The Art of Pause in a Fast World
It's 11pm and I'm in bed. My phone is next to me because my phone is always next to me. I'm scrolling through a new AI prompt someone shared. Not because I need it right now. Because it's new and I might need it tomorrow and what if I miss the window.
This is fine, I tell myself. It's just a prompt.
But it's not just a prompt. It's the third time this week I've done this. Opened my laptop at midnight. Checked a new tool. Tested a feature. Learned something I don't actually need to know yet. All while telling myself I'm staying sharp.
Staying sharp is the thing we say instead of admitting we can't stop.
I work remotely. Which means I also live at work. My laptop is three feet away from my bed. My work Slack is on my phone. A new prompt drops and I see it immediately. A client has a question and it pings at 9pm. A trend starts and I feel like I should experiment with it before the week ends.
There's no off switch built into this setup. You have to build one yourself. And most of us don't.
I watch other creatives do the same thing. Always learning something new. Always testing a new feature. Always catching up on what you missed yesterday. The energy is frantic. Like if you pause for a day, you'll fall behind forever.
Nobody says this out loud. We say we're "staying ahead of the curve." We say we're "experimenting." We say we're "keeping up with industry changes."

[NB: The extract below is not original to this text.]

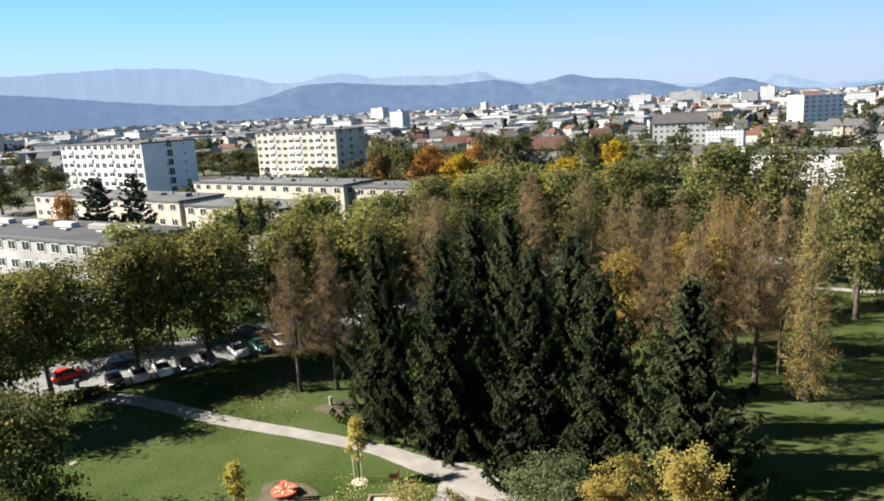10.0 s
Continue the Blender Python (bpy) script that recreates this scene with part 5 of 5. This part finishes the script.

What we mean is: we can't stop.
Here's what's weird: the pause isn't actually radical. It's not some advanced productivity hack. It's just stopping.
But we've made stopping feel like failure.
If you're not working, you're lazy. If you're not learning the new tool, you're falling behind. If you're not experimenting with the new prompt, you're stagnant. If you're checking your phone at dinner, you're just being responsible because work is important.
We've rebranded the inability to stop as ambition. And called rest a luxury we can't afford.
But everyone I know who's actually good at their work? They're not the ones grinding 24/7. They're the ones who stop. Who actually sleep. Who don't check their laptop at midnight. Who can tell you what they did last weekend that had nothing to do with work.
Their work is better because they have time to think about it. Time away from it.
I notice it most in my own head. I'll be with my son, actually present, actually there. And part of my brain is somewhere else. Thinking about a caption I need to write. A design I'm not happy with. A prompt I haven't tested yet. The mental real estate is taken up by work even when my body is at the dinner table.
That's not ambition. That's leakage. My work has leaked into everything and I've called it dedication.
The thing nobody wants to admit is that the constant go is not sustainable. You hit a wall. Or you don't hit a wall and instead you just become someone who doesn't remember what it's like to not be thinking about work. Someone who feels guilty for not working. Someone for whom rest feels like wasting time.
And we've all agreed to pretend this is normal. This is just how it is now.
I don't have a fix for this. I'm not going to tell you to delete your work apps or make a phone-free dinner or practice mindfulness or whatever the productivity gurus are selling as the cure for productivity obsession.
The real thing is simpler and harder: you have to decide that stopping is okay.
Not stopping as a break so you can work better later. Stopping as actually stopping. Time that's yours and not measured by how much you produce or learn or accomplish.
Most of us haven't decided that's okay yet.
I'm still checking prompts at 11pm. Still feeling like I should learn the new thing. Still opening my laptop before coffee because there might be something important.
But I'm noticing it now. And noticing is the first step to changing.
Maybe the real productivity hack isn't another tool or another prompt or another thing to learn.
Maybe it's knowing when to close the laptop and leave it closed.